TASK PROMPT
Without the pictures, write out all the lines below exactly as they appear.

__________________________________________________

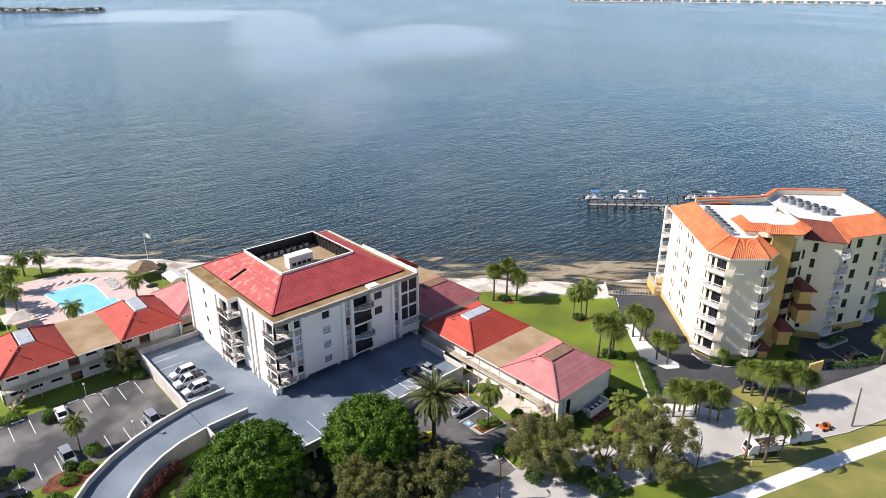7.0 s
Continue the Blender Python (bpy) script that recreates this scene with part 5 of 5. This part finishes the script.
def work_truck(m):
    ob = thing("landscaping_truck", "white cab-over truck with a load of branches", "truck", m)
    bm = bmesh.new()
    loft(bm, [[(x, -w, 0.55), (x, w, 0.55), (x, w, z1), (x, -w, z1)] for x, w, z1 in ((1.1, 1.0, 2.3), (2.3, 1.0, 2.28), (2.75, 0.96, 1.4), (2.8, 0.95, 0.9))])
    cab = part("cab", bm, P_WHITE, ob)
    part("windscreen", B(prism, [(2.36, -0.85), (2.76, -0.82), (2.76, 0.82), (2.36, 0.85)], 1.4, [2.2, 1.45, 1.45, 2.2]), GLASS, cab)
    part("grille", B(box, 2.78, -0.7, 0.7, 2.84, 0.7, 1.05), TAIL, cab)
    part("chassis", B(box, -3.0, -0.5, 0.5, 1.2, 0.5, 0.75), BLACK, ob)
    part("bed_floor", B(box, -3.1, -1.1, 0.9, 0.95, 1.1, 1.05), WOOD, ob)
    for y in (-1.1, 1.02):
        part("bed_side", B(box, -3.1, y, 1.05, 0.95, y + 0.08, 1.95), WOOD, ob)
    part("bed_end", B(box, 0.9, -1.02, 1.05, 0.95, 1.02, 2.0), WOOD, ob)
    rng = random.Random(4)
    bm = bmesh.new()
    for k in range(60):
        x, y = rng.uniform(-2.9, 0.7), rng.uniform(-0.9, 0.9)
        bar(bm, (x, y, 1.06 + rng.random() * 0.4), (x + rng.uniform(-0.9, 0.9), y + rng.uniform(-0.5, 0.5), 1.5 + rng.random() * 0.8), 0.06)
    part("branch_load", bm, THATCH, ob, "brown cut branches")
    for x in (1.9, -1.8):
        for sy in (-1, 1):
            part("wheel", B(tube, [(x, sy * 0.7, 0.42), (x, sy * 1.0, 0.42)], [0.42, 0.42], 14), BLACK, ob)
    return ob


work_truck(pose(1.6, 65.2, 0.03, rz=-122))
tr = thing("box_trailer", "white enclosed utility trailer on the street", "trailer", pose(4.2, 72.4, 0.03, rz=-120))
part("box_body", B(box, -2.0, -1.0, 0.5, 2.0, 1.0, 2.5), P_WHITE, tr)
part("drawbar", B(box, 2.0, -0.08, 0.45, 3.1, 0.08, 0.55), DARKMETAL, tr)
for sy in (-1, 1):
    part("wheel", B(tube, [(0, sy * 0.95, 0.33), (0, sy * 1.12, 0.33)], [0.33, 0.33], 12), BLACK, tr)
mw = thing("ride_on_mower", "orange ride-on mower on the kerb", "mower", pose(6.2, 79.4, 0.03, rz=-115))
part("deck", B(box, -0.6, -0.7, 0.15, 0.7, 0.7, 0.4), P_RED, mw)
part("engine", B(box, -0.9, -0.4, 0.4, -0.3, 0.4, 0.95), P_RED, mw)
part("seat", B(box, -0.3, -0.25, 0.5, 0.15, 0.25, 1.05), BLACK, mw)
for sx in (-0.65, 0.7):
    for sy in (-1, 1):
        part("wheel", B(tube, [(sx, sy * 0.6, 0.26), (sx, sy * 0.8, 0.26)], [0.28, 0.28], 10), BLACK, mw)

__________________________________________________

EXERCISE OUTPUT
7.0 s
Continue the Blender Python (bpy) script that recreates this scene with part 5 of 5. This part finishes the script.
def work_truck(m):
    ob = thing("landscaping_truck", "white cab-over truck with a load of branches", "truck", m)
    bm = bmesh.new()
    loft(bm, [[(x, -w, 0.55), (x, w, 0.55), (x, w, z1), (x, -w, z1)] for x, w, z1 in ((1.1, 1.0, 2.3), (2.3, 1.0, 2.28), (2.75, 0.96, 1.4), (2.8, 0.95, 0.9))])
    cab = part("cab", bm, P_WHITE, ob)
    part("windscreen", B(prism, [(2.36, -0.85), (2.76, -0.82), (2.76, 0.82), (2.36, 0.85)], 1.4, [2.2, 1.45, 1.45, 2.2]), GLASS, cab)
    part("grille", B(box, 2.78, -0.7, 0.7, 2.84, 0.7, 1.05), TAIL, cab)
    part("chassis", B(box, -3.0, -0.5, 0.5, 1.2, 0.5, 0.75), BLACK, ob)
    part("bed_floor", B(box, -3.1, -1.1, 0.9, 0.95, 1.1, 1.05), WOOD, ob)
    for y in (-1.1, 1.02):
        part("bed_side", B(box, -3.1, y, 1.05, 0.95, y + 0.08, 1.95), WOOD, ob)
    part("bed_end", B(box, 0.9, -1.02, 1.05, 0.95, 1.02, 2.0), WOOD, ob)
    rng = random.Random(4)
    bm = bmesh.new()
    for k in range(60):
        x, y = rng.uniform(-2.9, 0.7), rng.uniform(-0.9, 0.9)
        bar(bm, (x, y, 1.06 + rng.random() * 0.4), (x + rng.uniform(-0.9, 0.9), y + rng.uniform(-0.5, 0.5), 1.5 + rng.random() * 0.8), 0.06)
    part("branch_load", bm, THATCH, ob, "brown cut branches")
    for x in (1.9, -1.8):
        for sy in (-1, 1):
            part("wheel", B(tube, [(x, sy * 0.7, 0.42), (x, sy * 1.0, 0.42)], [0.42, 0.42], 14), BLACK, ob)
    return ob


work_truck(pose(1.6, 65.2, 0.03, rz=-122))
tr = thing("box_trailer", "white enclosed utility trailer on the street", "trailer", pose(4.2, 72.4, 0.03, rz=-120))
part("box_body", B(box, -2.0, -1.0, 0.5, 2.0, 1.0, 2.5), P_WHITE, tr)
part("drawbar", B(box, 2.0, -0.08, 0.45, 3.1, 0.08, 0.55), DARKMETAL, tr)
for sy in (-1, 1):
    part("wheel", B(tube, [(0, sy * 0.95, 0.33), (0, sy * 1.12, 0.33)], [0.33, 0.33], 12), BLACK, tr)
mw = thing("ride_on_mower", "orange ride-on mower on the kerb", "mower", pose(6.2, 79.4, 0.03, rz=-115))
part("deck", B(box, -0.6, -0.7, 0.15, 0.7, 0.7, 0.4), P_RED, mw)
part("engine", B(box, -0.9, -0.4, 0.4, -0.3, 0.4, 0.95), P_RED, mw)
part("seat", B(box, -0.3, -0.25, 0.5, 0.15, 0.25, 1.05), BLACK, mw)
for sx in (-0.65, 0.7):
    for sy in (-1, 1):
        part("wheel", B(tube, [(sx, sy * 0.6, 0.26), (sx, sy * 0.8, 0.26)], [0.28, 0.28], 10), BLACK, mw)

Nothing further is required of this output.